** TASK DESCRIPTION **
Your task is to quote the records from their first line through the line containing "for key, value", with nothing added or left out.

* START RECORDS SUPPLIED *

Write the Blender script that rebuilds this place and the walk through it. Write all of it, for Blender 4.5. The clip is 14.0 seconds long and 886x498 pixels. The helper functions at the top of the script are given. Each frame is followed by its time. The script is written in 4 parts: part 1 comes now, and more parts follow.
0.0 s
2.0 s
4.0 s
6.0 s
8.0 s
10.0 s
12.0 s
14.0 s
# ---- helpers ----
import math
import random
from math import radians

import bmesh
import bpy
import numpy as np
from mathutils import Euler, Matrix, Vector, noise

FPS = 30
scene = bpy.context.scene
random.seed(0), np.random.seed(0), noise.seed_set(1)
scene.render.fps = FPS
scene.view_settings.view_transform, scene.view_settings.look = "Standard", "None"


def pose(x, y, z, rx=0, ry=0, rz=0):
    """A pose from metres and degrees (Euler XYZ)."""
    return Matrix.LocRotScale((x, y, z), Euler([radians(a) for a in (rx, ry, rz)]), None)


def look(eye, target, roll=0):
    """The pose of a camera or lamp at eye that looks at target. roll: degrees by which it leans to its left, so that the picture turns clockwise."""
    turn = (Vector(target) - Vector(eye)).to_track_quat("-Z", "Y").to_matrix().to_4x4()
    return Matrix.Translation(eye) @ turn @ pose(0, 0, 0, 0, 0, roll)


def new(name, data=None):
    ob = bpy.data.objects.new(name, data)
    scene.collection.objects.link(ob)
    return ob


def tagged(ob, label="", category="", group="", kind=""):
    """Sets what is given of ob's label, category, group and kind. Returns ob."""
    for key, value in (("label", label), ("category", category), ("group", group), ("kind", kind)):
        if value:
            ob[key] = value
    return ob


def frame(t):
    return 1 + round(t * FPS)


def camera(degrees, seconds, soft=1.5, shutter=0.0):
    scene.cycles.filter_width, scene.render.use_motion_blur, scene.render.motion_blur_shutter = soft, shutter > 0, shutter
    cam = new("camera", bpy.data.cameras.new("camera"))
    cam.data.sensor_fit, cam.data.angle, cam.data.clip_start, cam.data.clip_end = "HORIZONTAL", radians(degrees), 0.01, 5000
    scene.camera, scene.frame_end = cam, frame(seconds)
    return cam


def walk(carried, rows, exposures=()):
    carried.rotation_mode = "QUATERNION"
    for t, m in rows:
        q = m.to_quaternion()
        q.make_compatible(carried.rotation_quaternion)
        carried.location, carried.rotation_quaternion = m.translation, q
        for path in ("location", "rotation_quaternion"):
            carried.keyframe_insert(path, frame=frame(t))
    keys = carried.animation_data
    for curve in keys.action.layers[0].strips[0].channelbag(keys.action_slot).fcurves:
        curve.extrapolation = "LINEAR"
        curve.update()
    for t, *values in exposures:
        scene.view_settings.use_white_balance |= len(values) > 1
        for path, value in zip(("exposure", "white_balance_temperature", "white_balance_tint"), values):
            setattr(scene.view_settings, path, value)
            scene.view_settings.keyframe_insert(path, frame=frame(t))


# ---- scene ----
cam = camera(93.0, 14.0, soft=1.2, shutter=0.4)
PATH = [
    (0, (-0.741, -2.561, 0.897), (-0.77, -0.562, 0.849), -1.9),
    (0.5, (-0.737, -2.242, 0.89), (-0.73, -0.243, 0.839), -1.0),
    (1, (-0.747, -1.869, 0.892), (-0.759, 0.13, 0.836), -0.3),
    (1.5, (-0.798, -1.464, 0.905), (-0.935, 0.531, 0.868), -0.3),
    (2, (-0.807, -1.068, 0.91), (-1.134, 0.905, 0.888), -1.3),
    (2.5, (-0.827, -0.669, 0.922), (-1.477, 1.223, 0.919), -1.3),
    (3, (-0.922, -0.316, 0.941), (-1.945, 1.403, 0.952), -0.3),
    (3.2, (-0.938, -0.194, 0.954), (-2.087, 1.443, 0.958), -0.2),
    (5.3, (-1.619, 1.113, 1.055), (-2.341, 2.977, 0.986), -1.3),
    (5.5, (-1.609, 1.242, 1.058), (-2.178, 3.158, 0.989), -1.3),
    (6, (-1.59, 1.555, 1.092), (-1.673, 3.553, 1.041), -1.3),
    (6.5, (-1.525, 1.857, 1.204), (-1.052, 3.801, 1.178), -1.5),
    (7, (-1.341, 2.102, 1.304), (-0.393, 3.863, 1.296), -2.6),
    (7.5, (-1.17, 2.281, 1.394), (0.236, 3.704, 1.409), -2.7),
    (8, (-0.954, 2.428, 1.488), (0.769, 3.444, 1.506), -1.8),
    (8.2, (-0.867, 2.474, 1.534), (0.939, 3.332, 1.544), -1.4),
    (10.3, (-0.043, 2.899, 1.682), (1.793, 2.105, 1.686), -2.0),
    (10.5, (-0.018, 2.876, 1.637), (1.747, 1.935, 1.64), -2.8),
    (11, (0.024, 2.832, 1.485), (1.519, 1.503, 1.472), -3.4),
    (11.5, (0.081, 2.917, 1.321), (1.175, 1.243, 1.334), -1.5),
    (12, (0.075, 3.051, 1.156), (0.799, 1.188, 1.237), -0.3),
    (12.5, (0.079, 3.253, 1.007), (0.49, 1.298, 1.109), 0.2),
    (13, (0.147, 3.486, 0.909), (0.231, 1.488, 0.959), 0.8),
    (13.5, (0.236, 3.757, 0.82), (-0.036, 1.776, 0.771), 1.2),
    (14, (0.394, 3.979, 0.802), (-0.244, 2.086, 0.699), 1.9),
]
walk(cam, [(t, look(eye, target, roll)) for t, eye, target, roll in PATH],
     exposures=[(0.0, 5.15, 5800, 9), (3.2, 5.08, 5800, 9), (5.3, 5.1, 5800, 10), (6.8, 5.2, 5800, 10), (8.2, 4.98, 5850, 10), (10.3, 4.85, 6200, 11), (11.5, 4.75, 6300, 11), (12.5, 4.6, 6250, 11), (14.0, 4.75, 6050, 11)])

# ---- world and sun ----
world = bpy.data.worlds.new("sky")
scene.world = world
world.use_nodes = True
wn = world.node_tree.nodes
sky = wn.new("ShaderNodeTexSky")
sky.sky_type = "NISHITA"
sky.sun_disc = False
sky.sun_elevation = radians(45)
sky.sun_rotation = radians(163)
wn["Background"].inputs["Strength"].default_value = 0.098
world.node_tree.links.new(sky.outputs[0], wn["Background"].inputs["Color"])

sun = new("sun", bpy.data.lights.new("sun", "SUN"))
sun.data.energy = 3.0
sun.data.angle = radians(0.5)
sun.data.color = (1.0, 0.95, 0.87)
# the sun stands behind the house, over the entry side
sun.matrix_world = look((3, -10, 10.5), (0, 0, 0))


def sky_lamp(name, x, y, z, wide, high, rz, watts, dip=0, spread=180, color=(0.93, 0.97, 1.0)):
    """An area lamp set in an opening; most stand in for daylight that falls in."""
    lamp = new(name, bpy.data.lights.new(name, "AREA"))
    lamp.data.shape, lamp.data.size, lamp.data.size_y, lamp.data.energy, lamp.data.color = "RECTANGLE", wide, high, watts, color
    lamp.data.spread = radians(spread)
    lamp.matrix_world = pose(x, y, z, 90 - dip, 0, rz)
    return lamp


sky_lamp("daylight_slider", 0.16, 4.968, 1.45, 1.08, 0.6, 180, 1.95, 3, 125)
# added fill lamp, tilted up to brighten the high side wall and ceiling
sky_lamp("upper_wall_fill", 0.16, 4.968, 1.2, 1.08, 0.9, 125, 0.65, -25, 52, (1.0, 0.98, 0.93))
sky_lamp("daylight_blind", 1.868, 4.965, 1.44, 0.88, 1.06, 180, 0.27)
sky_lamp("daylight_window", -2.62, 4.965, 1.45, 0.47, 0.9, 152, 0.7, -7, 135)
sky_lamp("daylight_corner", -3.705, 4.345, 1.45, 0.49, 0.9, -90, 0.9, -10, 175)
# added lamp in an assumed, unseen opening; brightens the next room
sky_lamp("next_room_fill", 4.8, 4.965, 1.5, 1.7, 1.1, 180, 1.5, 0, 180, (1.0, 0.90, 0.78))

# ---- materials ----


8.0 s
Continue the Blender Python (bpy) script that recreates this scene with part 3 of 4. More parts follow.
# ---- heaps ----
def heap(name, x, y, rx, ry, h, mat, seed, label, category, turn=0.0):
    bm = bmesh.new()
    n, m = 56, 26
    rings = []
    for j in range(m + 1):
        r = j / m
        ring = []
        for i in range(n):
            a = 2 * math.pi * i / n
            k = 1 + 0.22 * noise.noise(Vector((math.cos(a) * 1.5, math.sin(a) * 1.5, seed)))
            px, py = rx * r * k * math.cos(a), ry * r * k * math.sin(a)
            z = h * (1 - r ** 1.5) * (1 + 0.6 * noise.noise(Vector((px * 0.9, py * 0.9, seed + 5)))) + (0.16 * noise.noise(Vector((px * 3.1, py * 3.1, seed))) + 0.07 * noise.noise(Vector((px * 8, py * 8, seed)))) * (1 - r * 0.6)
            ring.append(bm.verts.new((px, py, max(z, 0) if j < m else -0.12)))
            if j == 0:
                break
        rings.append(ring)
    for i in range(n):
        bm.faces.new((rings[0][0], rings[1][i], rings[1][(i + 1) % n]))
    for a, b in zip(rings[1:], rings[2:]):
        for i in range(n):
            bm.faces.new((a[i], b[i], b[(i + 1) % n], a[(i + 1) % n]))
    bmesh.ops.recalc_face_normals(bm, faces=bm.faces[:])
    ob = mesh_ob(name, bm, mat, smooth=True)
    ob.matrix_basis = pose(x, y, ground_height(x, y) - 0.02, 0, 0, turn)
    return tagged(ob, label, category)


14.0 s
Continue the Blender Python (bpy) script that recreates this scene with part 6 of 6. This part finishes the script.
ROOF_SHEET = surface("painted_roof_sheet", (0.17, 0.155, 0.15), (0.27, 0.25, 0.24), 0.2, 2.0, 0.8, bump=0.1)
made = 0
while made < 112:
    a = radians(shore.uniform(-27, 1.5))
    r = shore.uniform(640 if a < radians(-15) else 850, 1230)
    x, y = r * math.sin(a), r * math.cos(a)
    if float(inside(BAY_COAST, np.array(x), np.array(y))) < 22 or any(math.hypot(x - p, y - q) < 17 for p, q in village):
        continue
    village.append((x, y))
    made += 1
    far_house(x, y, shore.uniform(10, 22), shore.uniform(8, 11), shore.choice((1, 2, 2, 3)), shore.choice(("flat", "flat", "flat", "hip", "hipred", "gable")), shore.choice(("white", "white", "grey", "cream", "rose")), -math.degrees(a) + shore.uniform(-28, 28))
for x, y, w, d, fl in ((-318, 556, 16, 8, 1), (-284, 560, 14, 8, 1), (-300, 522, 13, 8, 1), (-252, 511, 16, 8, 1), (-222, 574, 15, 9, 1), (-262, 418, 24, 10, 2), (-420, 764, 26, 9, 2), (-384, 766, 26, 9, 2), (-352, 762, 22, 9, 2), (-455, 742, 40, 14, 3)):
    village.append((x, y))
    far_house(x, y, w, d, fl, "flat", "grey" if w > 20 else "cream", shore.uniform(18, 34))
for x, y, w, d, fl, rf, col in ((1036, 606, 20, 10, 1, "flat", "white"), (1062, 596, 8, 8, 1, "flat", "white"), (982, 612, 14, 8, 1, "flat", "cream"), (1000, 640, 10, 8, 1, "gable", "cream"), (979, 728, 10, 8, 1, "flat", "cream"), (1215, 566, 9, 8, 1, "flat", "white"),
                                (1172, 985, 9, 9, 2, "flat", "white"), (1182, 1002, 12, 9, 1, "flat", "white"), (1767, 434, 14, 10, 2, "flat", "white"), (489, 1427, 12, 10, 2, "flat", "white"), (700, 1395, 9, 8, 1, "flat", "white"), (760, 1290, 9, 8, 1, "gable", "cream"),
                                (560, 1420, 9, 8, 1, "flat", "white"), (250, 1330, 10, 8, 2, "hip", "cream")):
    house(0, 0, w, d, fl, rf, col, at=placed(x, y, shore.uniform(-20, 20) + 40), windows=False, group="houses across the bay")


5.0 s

* END RECORDS SUPPLIED *

** CORRECT OUTPUT **
Write the Blender script that rebuilds this place and the walk through it. Write all of it, for Blender 4.5. The clip is 14.0 seconds long and 886x498 pixels. The helper functions at the top of the script are given. Each frame is followed by its time. The script is written in 4 parts: part 1 comes now, and more parts follow.
0.0 s
2.0 s
4.0 s
6.0 s
8.0 s
10.0 s
12.0 s
14.0 s
# ---- helpers ----
import math
import random
from math import radians

import bmesh
import bpy
import numpy as np
from mathutils import Euler, Matrix, Vector, noise

FPS = 30
scene = bpy.context.scene
random.seed(0), np.random.seed(0), noise.seed_set(1)
scene.render.fps = FPS
scene.view_settings.view_transform, scene.view_settings.look = "Standard", "None"


def pose(x, y, z, rx=0, ry=0, rz=0):
    """A pose from metres and degrees (Euler XYZ)."""
    return Matrix.LocRotScale((x, y, z), Euler([radians(a) for a in (rx, ry, rz)]), None)


def look(eye, target, roll=0):
    """The pose of a camera or lamp at eye that looks at target. roll: degrees by which it leans to its left, so that the picture turns clockwise."""
    turn = (Vector(target) - Vector(eye)).to_track_quat("-Z", "Y").to_matrix().to_4x4()
    return Matrix.Translation(eye) @ turn @ pose(0, 0, 0, 0, 0, roll)


def new(name, data=None):
    ob = bpy.data.objects.new(name, data)
    scene.collection.objects.link(ob)
    return ob


def tagged(ob, label="", category="", group="", kind=""):
    """Sets what is given of ob's label, category, group and kind. Returns ob."""
    for key, value in (("label", label), ("category", category), ("group", group), ("kind", kind)):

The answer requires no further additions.